All Blacks expecting Boks’ ‘best game of year’
The All Blacks always talk up the Springboks‚ or any opposition for that matter for one simple reason‚ they know every team is just that little bit more switched on when facing the world champions.
The Springboks are next up for the All Blacks when the sides meet in a Rugby Championship clash in Wellington on Saturday‚ and nothing points to a South African victory.
The All Blacks have just about secured the Championship at the halfway point. A win over the Boks would confirm it.
They also haven’t lost to the Springboks at home since 2009 and won their last home meeting 57-0 in Albany in 2017.
The Boks are simply not in the same league as the All Blacks at the moment.
But All Black assistant coach Ian Foster is wary of believing all the hype‚ preferring to expect the worst.

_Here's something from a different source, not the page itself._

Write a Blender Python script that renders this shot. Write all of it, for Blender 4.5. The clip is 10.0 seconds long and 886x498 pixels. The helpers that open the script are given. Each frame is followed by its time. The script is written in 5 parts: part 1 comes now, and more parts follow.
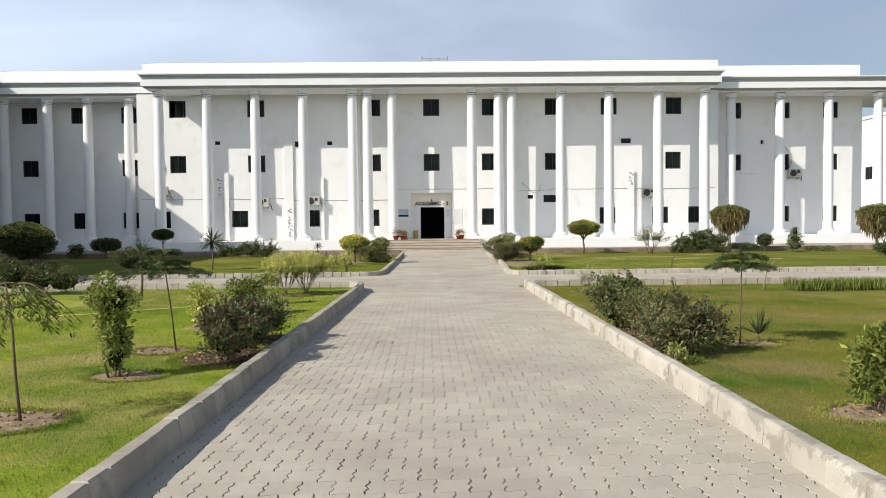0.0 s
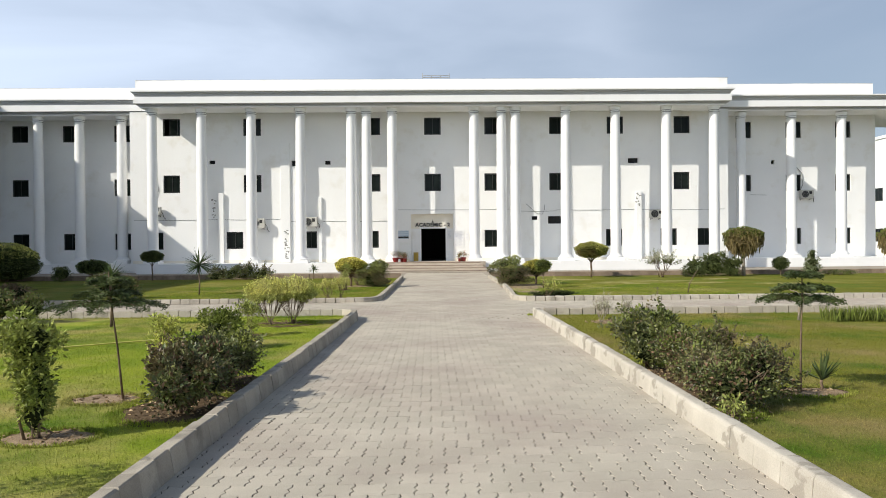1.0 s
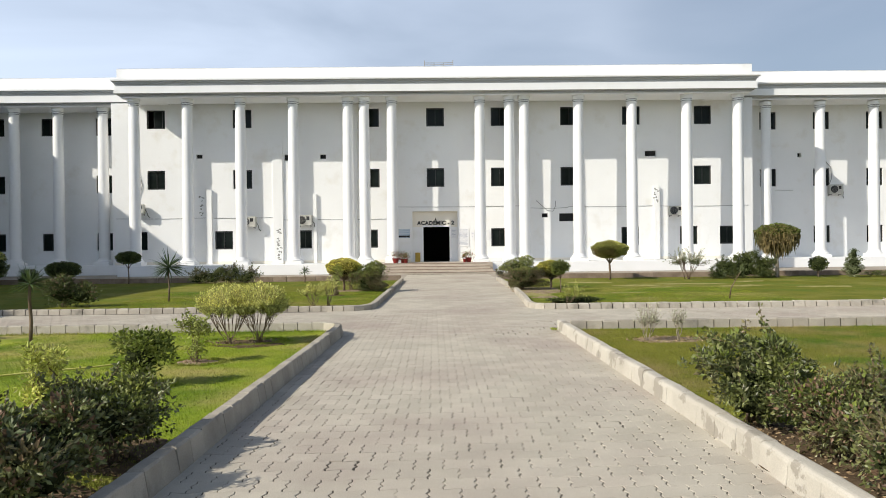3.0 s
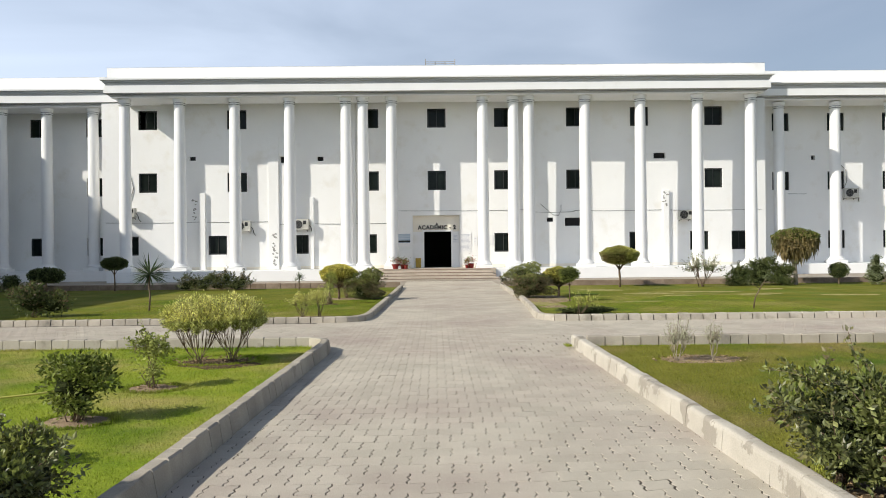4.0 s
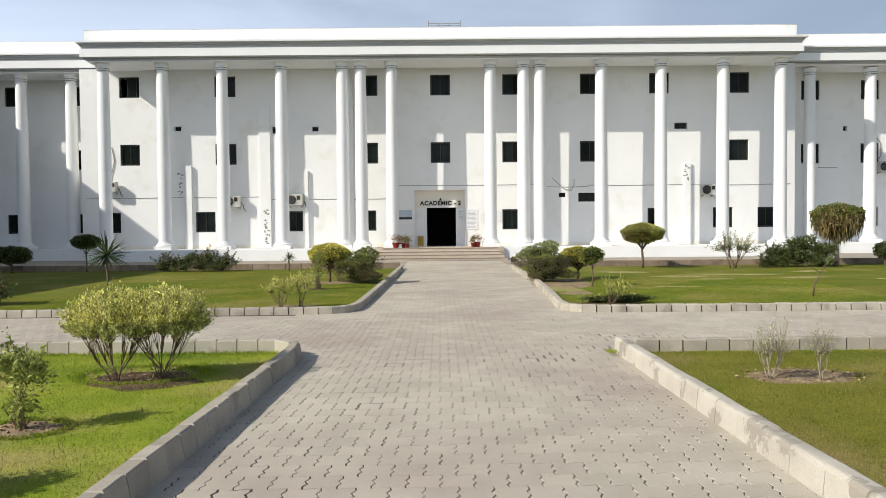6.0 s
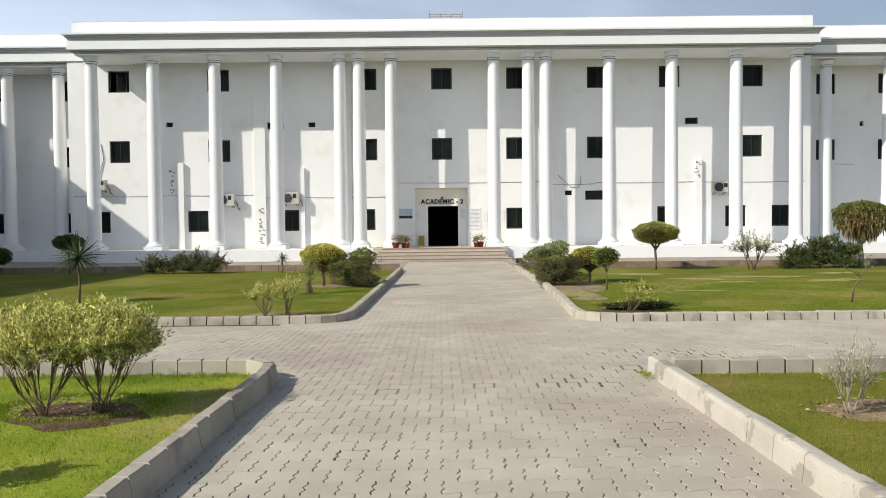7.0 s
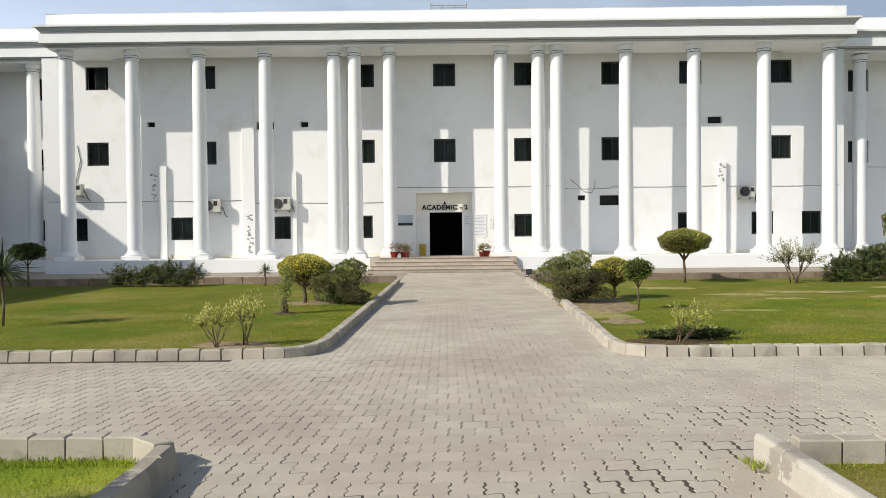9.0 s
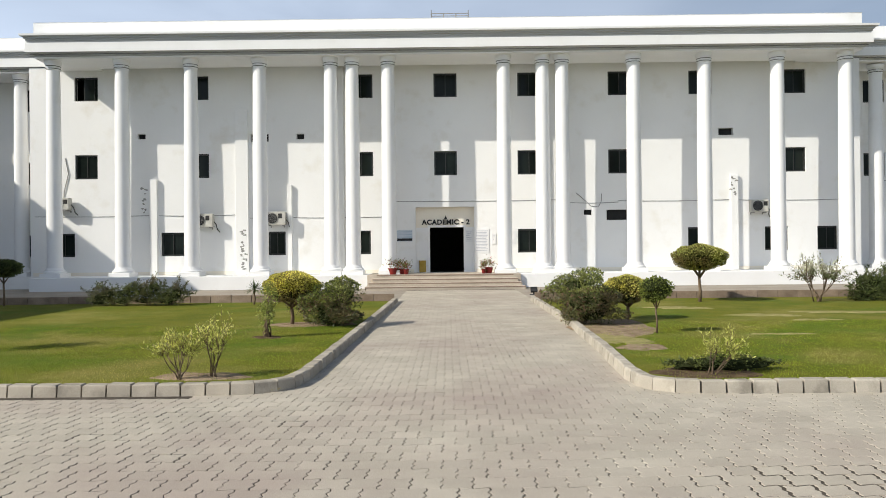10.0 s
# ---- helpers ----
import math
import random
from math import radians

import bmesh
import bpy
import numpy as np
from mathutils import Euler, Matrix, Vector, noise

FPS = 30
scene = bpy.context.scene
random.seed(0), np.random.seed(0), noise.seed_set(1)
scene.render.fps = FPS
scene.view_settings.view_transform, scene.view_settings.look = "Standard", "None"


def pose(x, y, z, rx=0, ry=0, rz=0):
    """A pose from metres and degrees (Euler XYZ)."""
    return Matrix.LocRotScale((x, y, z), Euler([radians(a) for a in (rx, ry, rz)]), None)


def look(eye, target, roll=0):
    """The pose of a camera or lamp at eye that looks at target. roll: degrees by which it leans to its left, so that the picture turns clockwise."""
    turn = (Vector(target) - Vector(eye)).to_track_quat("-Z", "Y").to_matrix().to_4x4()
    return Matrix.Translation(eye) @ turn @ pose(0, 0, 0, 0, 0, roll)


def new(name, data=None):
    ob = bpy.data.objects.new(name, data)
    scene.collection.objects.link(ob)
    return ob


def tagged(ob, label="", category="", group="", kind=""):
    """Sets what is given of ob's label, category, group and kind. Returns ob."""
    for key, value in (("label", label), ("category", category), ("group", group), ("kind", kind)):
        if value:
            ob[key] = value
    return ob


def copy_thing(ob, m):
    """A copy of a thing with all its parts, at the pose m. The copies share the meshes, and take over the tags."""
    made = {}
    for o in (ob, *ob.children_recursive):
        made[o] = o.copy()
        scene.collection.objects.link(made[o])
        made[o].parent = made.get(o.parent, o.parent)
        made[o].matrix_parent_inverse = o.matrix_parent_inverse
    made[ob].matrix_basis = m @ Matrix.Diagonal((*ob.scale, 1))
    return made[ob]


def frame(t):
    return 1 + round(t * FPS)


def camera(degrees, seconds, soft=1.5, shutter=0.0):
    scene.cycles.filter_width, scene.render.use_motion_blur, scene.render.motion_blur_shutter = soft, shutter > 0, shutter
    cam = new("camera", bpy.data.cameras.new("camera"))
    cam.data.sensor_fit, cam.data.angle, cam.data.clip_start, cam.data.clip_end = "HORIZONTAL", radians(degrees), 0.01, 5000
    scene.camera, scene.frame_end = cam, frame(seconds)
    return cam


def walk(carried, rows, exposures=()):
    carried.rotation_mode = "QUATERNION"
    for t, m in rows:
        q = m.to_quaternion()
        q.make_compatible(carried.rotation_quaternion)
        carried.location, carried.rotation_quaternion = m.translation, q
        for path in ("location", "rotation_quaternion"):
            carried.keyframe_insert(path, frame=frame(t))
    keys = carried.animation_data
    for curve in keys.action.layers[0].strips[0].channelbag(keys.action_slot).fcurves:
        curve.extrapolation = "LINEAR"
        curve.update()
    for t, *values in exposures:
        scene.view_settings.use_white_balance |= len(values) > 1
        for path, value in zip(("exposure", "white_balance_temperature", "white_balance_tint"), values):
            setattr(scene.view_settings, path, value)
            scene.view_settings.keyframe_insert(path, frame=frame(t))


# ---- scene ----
cam = camera(61.6, 10.0, soft=0.9)
PATH = [
    (0, (0.021, -0.247, 1.635), (0.059, 1.751, 1.563), -0.6),
    (0.5, (0.022, 0.517, 1.639), (0.057, 2.516, 1.586), -0.5),
    (1, (0.054, 1.301, 1.652), (0.089, 3.301, 1.638), -0.5),
    (1.5, (0.099, 2.178, 1.624), (0.133, 4.177, 1.594), -0.5),
    (2, (0.103, 2.983, 1.624), (0.138, 4.981, 1.55), -0.5),
    (2.5, (0.09, 3.676, 1.62), (0.12, 5.676, 1.577), -0.6),
    (4, (0.152, 5.909, 1.627), (0.172, 7.909, 1.627), -0.6),
    (4.5, (0.158, 6.631, 1.61), (0.175, 8.631, 1.597), -0.6),
    (5, (0.136, 7.375, 1.624), (0.151, 9.375, 1.59), -0.5),
    (5.5, (0.157, 8.059, 1.611), (0.169, 10.058, 1.556), -0.5),
    (7, (0.165, 10.198, 1.612), (0.17, 12.197, 1.55), -0.6),
    (7.5, (0.187, 10.939, 1.598), (0.189, 12.938, 1.548), -0.6),
    (8, (0.222, 11.654, 1.593), (0.221, 13.653, 1.528), -0.6),
    (8.5, (0.229, 12.325, 1.59), (0.227, 14.323, 1.514), -0.6),
    (9, (0.254, 13.011, 1.592), (0.247, 15.011, 1.552), -0.6),
    (9.5, (0.289, 13.669, 1.602), (0.279, 15.669, 1.599), -0.6),
    (10, (0.321, 14.345, 1.586), (0.308, 16.345, 1.589), -0.6),
]
walk(cam, [(t, look(eye, target, roll)) for t, eye, target, roll in PATH], [(0.0, 0.04), (10.0, -0.03)])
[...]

The Boks 2-1 series win over England in June has caught New Zealand’s attention more than their two defeats in the Championship so far.
“Our mindset when preparing for a game is preparing to meet an opposition who will play at their best‚” Foster said.
“That’s how we have to prepare‚ so we don’t go out looking for a lot of chinks because we saw them (SA) beat a very good England team in June.
“We know they can play and they have shown some good stuff in the Rugby Championship‚ so we know they’re going to be hungry‚ that’s a given.
“We have to prepare to play a team who is going to turn up and have their best game of the year.
"So we have to get our mindset and our detail right‚ which gives us a chance of playing our best game too.”
Foster expressed mild surprise that Bok coach Rassie Erasmus has spoken openly about the possibility of being fired if the contest against the All Blacks unravels completely.
The wily New Zealander wasn’t buying it though‚ preferring to see it as a motivational tactic by Erasmus‚ albeit an unusual one.
"Everyone - every coach‚ every management team - is trying to find the right way to approach a week and clearly it's an approach they feel probably gets their boys in the right state of mind that the South African team needs to be in‚" Foster said.
"What we do know is I've never had an easy game against them.
"It's never been anything but a hundred per cent physical and brutal and I can't see any difference based on what we've heard."